Global Insight Managing Director Mary Novak says oil may go to $150 a barrel and diesel could average as much as $5.50 a gallon or higher

By DOROTHY COX
The Trucker Staff

6/10/2008

WALTHAM, Mass. — Trying to pin down even the experts as to what diesel prices may or may not do in the near future is like trying to herd cats or nail gelatin to a tree. They will give you their predictions, but by the time it comes out in print, those prices will have gyrated up or down.

Unfortunately for truckers and other users of diesel, those gyrations have steadily been going up.

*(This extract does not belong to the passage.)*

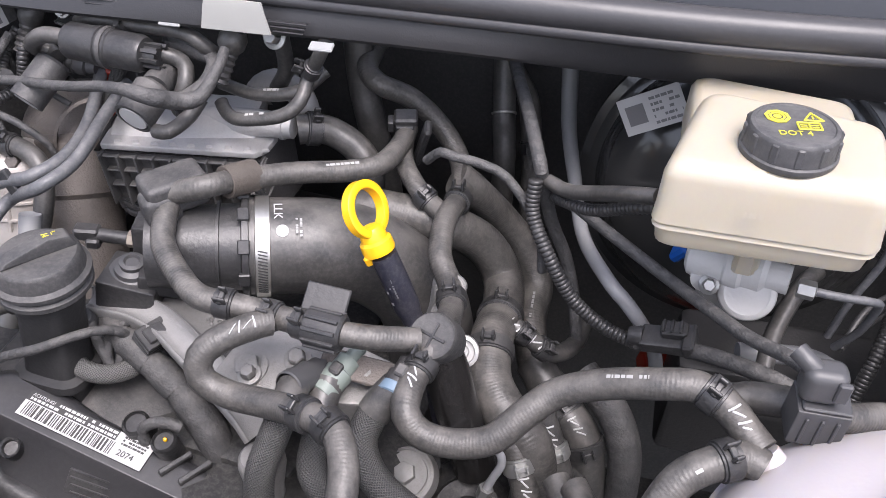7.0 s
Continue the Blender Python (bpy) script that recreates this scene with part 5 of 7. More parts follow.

Just recently, one expert is saying that oil could hit $150 a barrel and that if the consumption of diesel stays the same and the economic picture stays the same (and she couldn’t think of why they would change for the better), that diesel will average nationally around $5.25 a gallon in the next two or three weeks and could reach $5.50-$5.60 in some areas because of the “bidding war” that is going on globally for diesel.

China, which is building an infrastructure much like when the U.S. was building its then state-of-the-art interstate system, is using diesel hand-over-fist. India also is emerging technologically and using copious amounts of diesel. Added to that are European countries, where cars almost exclusively use diesel, not to mention trucks.

The cost to refine crude into diesel adds a certain amount to the price of a gallon of diesel; then that price is being “bid up” because of the competition for the limited amount of diesel, said Global Insight Managing Director May Novak.

“A little more oil supply is supposed to come on the market the second half of the year but unless there is a real slowdown in oil demand growth in Asia, prices are going to stay very high and U.S. will be paying $5 for gasoline and $5.50 for diesel,” Novak predicted.

“We talk about the global crude oil market, but after you get there, you have these competitive markets on particular products and they go wacky.

“Gasoline hasn’t had that. Gasoline margins have been at rock bottom and diesel margins have been skyrocketing and it’s because the demand for diesel in both the U.S. and Europe has been growing so strongly.”